### Problem statement
Repeat the material below exactly, with no pictures.

►

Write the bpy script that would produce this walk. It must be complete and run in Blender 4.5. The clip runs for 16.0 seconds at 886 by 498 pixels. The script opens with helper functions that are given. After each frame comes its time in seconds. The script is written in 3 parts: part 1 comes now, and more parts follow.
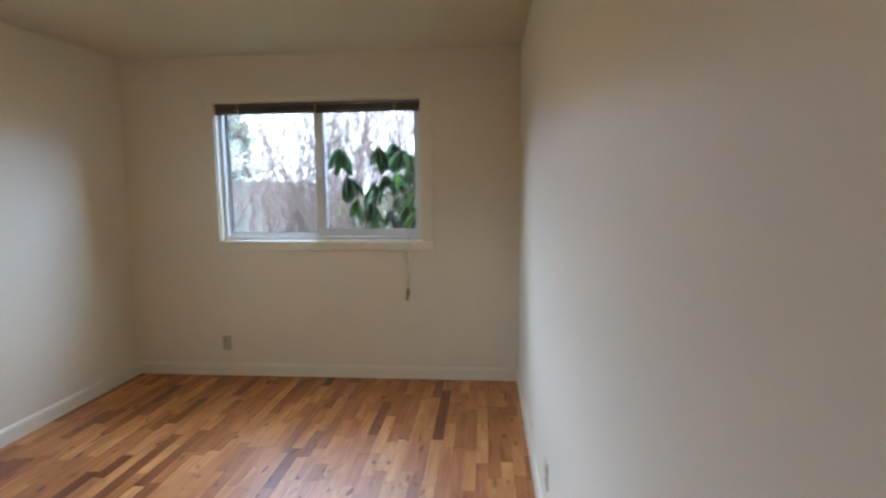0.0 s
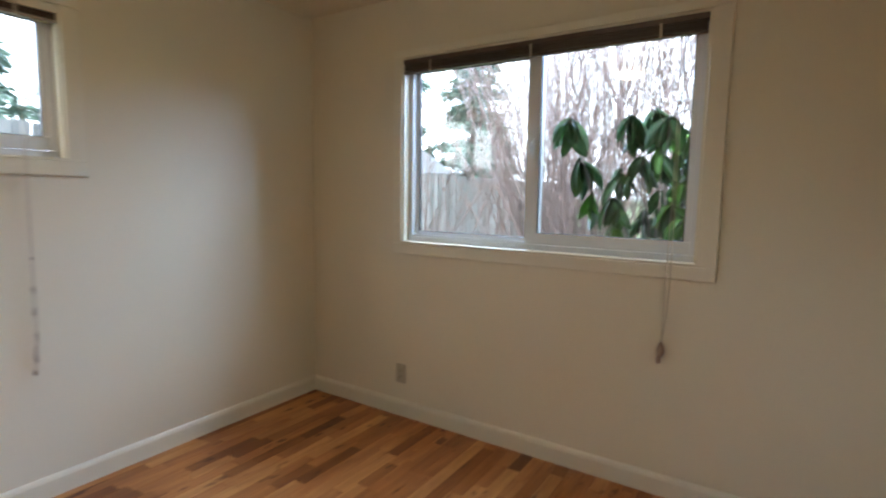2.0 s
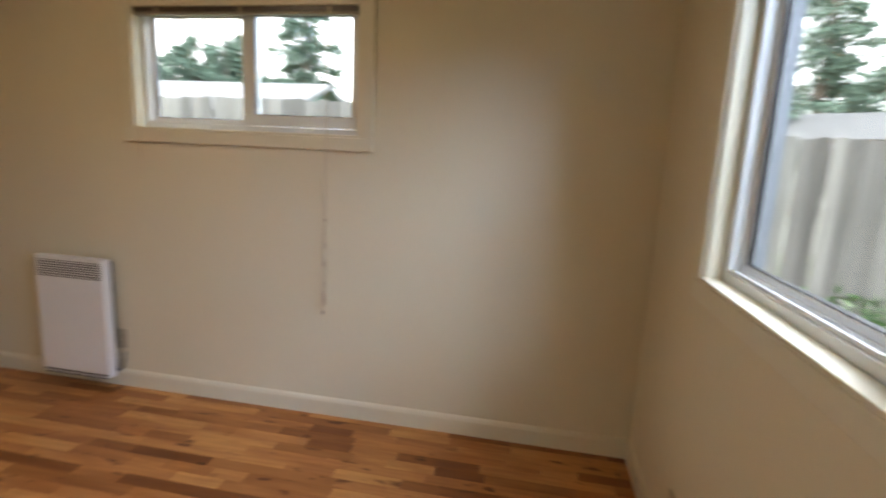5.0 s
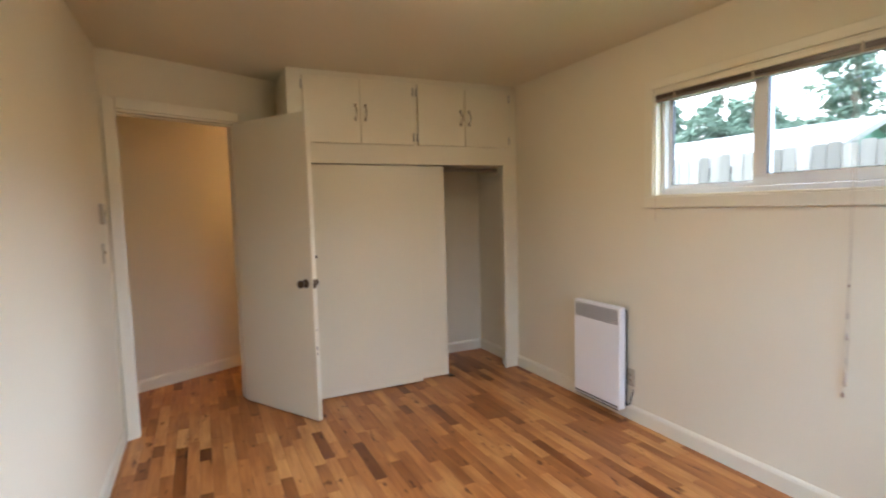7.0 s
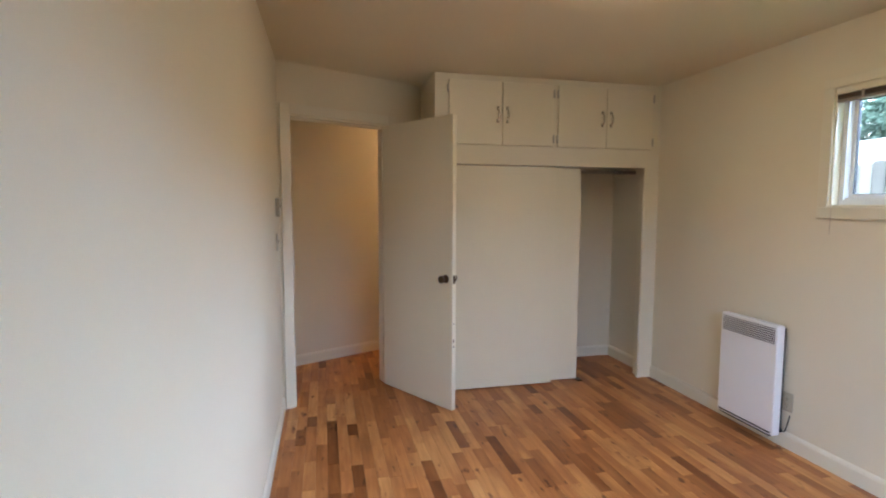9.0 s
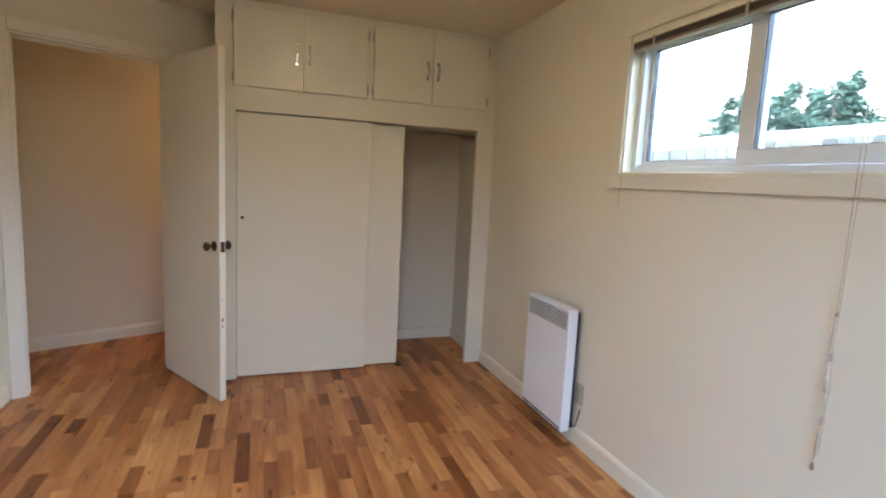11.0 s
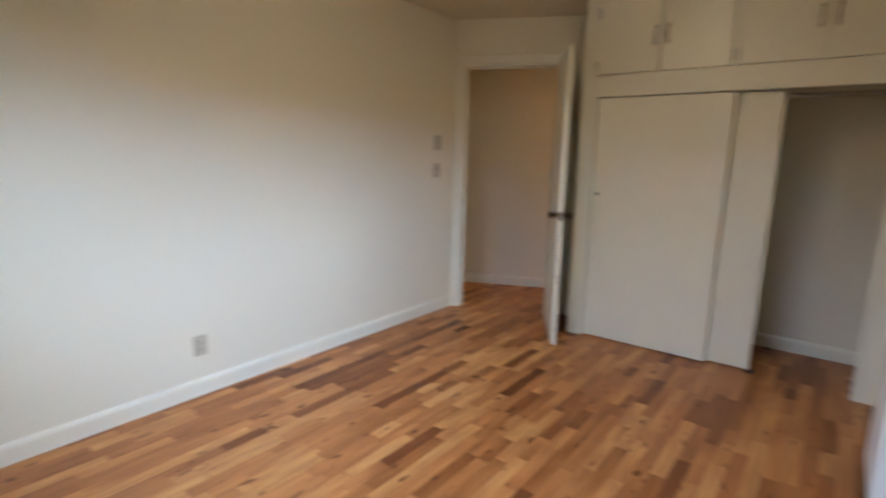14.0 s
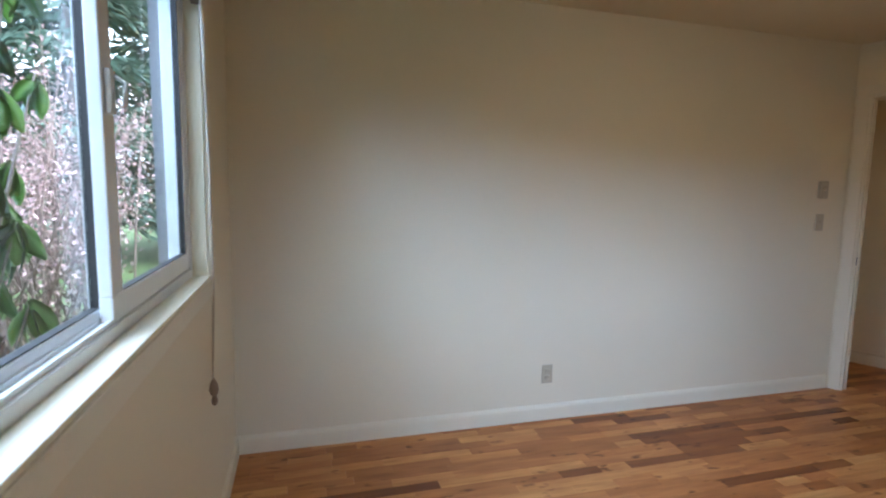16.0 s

◄

### Answer to this task
Write the bpy script that would produce this walk. It must be complete and run in Blender 4.5. The clip runs for 16.0 seconds at 886 by 498 pixels. The script opens with helper functions that are given. After each frame comes its time in seconds. The script is written in 3 parts: part 1 comes now, and more parts follow.
0.0 s
2.0 s
5.0 s
7.0 s
9.0 s
11.0 s
14.0 s
16.0 s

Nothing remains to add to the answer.